Ultimately, this prayer is about letting go of the fear that stands between us and dying. May I, it implores, and we implore when we chant it, be released from death and liberated to immortality by You, and then it looks to a metaphor of our natural world, much like the cucumber is released from the vine in its time. (Please note, I’m not translating, I’m speaking about translations of this mantra that I’ve read, my Sanskrit is nowhere near good enough to do so.) Often when I hear/use the word liberation, I mean it positively: liberation from oppression or addiction or corruption, from poverty into comfort, from violence into peace, from hunger into satiety, these all sound “good.” Is liberation from life into death a “good” thing? (Who told us the spiritual life was supposed to “be good” or “feel good” anyway? This, too, a conversation for a different day.) I’m not saying that I think this mantra is like praying that I or you or any one of us would die. I don’t think that. This mantra is about our fears. What are we afraid of—that we aren’t good enough to do the work, that we will be gunned down by malevolent forces, that what we love will be compromised, that we will be hurt, exposed, made vulnerable, made small, made uncomfortable, made weak. All these things are the case all the time. This prayer is about stripping us of the distractions and lies that we wrap ourselves in so that we forget the temporary and tender nature of our existence, an existence with a one-way trajectory. So if I chant it and give it away, my prayer is that your liberation allows you more easily to have the experience of life, and of death, clarified for you, so that you might not resist or run or fight it, but see it as a welcome and necessary (and frankly inevitable) part of your life on this plane and in this time.

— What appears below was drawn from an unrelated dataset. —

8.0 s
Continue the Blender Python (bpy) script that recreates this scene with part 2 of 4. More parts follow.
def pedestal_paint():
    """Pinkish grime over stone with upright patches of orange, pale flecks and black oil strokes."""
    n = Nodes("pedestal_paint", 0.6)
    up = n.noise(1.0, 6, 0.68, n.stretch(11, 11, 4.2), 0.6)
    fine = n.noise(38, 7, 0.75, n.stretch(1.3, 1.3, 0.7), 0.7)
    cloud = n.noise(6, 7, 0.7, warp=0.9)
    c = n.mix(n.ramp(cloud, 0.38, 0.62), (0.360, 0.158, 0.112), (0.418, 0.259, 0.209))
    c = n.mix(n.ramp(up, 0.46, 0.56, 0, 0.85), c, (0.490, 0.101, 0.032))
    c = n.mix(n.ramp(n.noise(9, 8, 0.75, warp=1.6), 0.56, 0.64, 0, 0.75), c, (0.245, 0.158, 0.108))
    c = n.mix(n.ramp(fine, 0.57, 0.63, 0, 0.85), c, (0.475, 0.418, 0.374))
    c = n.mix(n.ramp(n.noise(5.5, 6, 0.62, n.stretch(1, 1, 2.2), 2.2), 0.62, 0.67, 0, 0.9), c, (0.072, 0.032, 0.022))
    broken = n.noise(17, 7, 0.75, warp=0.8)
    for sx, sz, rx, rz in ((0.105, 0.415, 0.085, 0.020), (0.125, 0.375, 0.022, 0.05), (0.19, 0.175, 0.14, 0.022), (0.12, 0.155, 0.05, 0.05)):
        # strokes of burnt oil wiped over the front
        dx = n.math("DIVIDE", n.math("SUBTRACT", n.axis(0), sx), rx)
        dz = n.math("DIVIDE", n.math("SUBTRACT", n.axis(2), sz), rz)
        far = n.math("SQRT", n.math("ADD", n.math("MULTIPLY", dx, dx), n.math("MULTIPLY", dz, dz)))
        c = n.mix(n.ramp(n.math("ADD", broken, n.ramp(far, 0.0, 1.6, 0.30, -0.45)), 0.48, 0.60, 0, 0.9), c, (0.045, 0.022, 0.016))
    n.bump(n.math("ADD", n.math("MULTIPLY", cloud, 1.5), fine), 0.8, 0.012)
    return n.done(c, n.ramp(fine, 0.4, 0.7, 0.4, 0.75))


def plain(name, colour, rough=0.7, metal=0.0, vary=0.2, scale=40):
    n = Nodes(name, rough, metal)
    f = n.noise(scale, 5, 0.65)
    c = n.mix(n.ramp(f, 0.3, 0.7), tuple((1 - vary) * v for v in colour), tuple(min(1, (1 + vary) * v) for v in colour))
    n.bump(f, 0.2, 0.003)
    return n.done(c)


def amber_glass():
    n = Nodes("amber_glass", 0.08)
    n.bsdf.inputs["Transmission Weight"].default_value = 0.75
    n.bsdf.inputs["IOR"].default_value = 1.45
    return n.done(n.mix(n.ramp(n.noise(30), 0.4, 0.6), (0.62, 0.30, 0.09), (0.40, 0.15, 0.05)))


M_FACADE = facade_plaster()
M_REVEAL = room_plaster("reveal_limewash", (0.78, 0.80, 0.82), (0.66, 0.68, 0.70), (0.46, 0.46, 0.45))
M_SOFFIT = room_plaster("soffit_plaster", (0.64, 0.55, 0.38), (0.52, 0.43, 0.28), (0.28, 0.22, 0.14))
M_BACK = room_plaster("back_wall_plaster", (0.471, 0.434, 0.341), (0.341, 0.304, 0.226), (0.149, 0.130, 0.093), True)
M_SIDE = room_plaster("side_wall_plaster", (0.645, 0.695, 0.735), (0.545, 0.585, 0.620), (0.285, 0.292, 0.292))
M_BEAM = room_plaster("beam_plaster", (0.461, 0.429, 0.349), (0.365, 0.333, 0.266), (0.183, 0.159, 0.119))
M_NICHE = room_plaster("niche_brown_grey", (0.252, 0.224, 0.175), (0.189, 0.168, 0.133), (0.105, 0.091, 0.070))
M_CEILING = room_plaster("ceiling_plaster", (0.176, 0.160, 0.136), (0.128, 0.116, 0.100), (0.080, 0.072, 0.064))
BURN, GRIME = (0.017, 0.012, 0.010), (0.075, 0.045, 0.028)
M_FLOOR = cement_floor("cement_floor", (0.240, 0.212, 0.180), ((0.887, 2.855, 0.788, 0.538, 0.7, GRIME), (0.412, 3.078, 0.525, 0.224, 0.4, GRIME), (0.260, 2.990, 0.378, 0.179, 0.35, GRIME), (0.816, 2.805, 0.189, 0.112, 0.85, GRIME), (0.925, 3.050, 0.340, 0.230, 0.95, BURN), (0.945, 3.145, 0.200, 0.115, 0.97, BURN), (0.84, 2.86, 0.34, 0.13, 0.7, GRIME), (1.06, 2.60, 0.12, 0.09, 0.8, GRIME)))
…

It feels important to say that prayer is not about stuff. Pray that I get a new car, or a girlfriend, or a new job. I don’t know about this. I mean, it’s easy for me to say that prayer isn’t about stuff, because I’ve got a lot of stuff. (This is about privilege, right?) I’m certainly not attempting to say that if you’re suffering or lacking in this life, just pray, and God will reward you in the next, I’m pretty sure I don’t believe it, and my ancestors have suffered too much under that shallow theology and cheap grace.
Here’s what I’m trying to say: I have, at various times, been debilitated by depression. Not new, in good company, yes. I remember coming home to my parents’ house for a time during one of these occasions, and wanting to die, wanting to pull the great curtain of gray over my head and obliterate everything that was and never to return to the world again. My mother, bless her heart, tried so hard to have me pray what I was suffering up off me. She meant well, and she could see that I was suffering with something that she didn’t understand. I was in the clutches of some demon of depression, and if only I would pray (there’s Fonny’s mother again, “I pray and I pray, and I pray…”) to God, sincerely and fervently and devotedly enough, I would be free of it.

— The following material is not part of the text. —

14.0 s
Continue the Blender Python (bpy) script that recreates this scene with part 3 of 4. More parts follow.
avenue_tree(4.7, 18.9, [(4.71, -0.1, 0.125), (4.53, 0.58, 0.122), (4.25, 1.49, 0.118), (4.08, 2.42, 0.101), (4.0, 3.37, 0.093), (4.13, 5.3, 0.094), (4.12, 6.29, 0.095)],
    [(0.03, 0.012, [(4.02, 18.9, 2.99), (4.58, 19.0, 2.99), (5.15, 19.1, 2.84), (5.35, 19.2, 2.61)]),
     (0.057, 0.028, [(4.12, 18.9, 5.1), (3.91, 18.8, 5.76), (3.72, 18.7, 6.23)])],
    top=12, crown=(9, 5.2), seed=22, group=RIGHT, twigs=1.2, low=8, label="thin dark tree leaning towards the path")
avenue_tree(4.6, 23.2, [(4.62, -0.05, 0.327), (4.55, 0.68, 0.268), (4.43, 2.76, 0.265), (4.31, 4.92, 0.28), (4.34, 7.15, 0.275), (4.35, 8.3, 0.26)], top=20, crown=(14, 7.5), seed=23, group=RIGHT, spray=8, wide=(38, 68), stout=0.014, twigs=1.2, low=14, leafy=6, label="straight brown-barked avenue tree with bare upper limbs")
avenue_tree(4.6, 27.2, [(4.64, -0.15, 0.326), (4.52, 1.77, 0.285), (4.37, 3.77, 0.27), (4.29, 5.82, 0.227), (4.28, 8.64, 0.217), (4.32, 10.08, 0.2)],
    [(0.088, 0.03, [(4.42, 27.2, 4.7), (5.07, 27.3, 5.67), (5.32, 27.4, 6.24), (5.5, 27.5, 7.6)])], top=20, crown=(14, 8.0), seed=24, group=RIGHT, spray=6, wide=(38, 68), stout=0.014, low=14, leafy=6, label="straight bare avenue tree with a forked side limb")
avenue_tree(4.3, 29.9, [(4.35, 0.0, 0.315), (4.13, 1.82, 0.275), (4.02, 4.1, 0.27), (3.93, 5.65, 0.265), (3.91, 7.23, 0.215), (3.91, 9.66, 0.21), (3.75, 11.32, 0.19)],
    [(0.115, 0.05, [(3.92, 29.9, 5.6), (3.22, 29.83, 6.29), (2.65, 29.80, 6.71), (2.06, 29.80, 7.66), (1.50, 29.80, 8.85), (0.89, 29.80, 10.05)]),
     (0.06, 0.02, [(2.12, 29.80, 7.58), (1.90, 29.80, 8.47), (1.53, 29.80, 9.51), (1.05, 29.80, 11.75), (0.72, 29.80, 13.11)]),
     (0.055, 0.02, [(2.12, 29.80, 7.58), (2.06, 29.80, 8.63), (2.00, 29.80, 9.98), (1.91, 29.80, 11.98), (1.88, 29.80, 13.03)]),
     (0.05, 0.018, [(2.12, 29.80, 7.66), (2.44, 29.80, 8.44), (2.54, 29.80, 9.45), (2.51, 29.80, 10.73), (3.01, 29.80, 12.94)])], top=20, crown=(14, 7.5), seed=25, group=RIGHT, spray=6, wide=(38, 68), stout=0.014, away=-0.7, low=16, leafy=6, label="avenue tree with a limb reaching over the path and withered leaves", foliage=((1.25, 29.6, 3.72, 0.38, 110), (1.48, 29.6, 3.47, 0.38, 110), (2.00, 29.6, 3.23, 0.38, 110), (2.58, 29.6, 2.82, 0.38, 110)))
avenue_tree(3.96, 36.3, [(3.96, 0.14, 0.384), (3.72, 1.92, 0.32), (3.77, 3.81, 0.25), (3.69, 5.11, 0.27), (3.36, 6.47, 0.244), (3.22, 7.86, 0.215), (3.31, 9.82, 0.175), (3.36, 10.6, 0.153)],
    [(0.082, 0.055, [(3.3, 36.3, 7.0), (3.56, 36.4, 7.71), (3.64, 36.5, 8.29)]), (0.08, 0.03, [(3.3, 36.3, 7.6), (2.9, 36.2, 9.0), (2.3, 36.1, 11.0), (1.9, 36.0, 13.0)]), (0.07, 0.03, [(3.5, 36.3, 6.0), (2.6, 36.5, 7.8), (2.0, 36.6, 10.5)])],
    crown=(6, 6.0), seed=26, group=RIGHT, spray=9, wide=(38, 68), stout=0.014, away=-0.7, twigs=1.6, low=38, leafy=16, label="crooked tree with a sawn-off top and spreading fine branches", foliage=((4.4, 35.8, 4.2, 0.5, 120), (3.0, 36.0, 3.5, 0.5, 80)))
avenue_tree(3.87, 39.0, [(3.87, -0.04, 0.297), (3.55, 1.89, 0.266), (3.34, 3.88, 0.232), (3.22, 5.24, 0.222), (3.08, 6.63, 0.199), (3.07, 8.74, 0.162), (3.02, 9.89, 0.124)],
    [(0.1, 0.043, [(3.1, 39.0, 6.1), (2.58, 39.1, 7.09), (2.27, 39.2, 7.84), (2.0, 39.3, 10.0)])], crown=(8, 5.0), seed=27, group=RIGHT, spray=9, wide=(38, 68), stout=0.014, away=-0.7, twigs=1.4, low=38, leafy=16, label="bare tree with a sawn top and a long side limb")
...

I balked at this. I was so unhappy I could barely see; but the idea that my faith and my prayer life would cure me of this feeling were just… awful. I felt it reduced God to some kind of cosmic Santa Claus, or a capricious, demanding entity of power in my life to whom I hadn’t propitiated sufficiently, who was either harming me outright, or failing to show up in the way his people say he did. Where was the rescuer that was promised in the poetry of the Psalms, in the vision of Revelation? Is this all God was? I prayed to him and he fixed it? Turns out my mother was wrong. Part of what lifted that debilitating depression, what caused the flood waters to recede, was the right prescription. Part of it was being healed from harmful theology. Part of it was getting to live life on terms that reflected my values.
I share this to say that if I, if you, if we want to pray to God for stuff, we can certainly do that. But I think that’s not what spiritual life, what spiritual practice, is really about, at least not any practice I’m about. Every time I turn around Jesus was telling folks to get rid of stuff, to sell it and donate the proceeds. He was comparing us to lilies and sparrows, who bloom where they are planted and who are fed and nourished, indeed who live and who die, by the elements. When he taught his students to pray, he offered language about reconciliation and forgiveness, about avoiding what distracts us from closeness with the Divine, and about aligning what we want—job, relationship, sensation, stuff—with the Divine will of Creation. We can debate it. I guess I’m just saying that praying for stuff doesn’t prioritize a relationship with the Divine, and I think prayer does that. Prayer is about nurturing the cosmic relationship, the vertical, and in so doing, it allows us to do better at considering and nurturing the horizontal relationship, the manifest. They’re the same thing.